Monopoly and prices
By DaveLevy on Aug 26, 2009
Monopolies restrict supply and offer their goods at prices above equilibrium price, the opportunity cost of the resources used to make the goods. I am writing a short paper about this since it is a piece of thinking I revisited while developing my thoughts on free software, but is not central to those thoughts. There remain those who still think that monopolistic domination of markets is a legitimate business goal and that public policy and regulation should not inhibit this "free" market tendency. A review of the theory of the firm shows that monopolies restrict supply, raise prices and make super-profits.

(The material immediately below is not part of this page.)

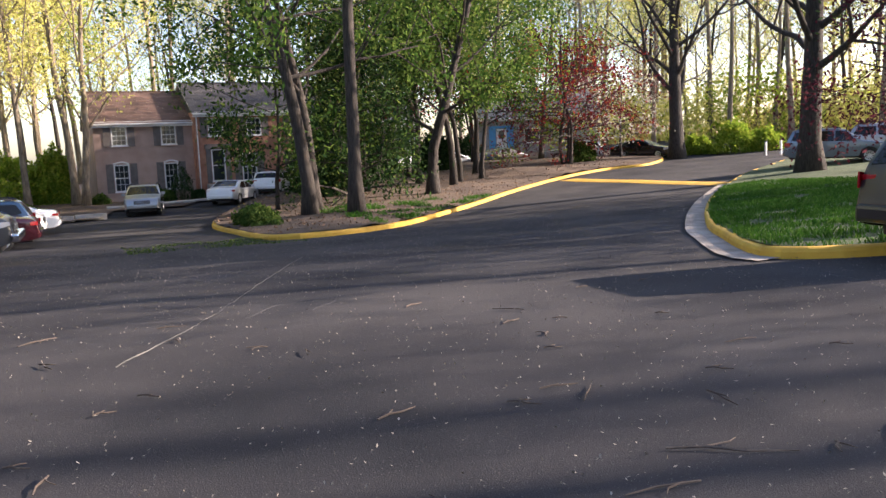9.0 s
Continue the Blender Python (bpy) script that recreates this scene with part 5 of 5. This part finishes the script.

Firms seek to maximise profit. As prices fall, demand increases. As output increases, average costs fall and then may rise due to economies of scale and then diminishing returns. In a "perfect" market, all firms are price takers. Business failure means that expensive suppliers leave the market, and super-profits caused by the difference in a given price and superior cost structures of the survivors encourage new entrants to bid down the price. In a perfect market, there are no super-profits and prices are equal to average costs. In a monopolistic or imperfect market, defined as where a firm's output decisions affect price, a firm's maximum profit occurs where its marginal cost is equal to its marginal revenue. No matter if dis-economies of scale are trivial or important, this will always be a lower output and a higher price than the opportunity cost price/output position.
I am writing a longer essay about this, which I hope to post on this blog, but I shall mirror it on my personal site downloads page. I doubt that there's anything original in the essay, but having it one place is useful to me and it'll help me write my essay/presentation that I promised Dominc Kay on "Why free is the right price for software?".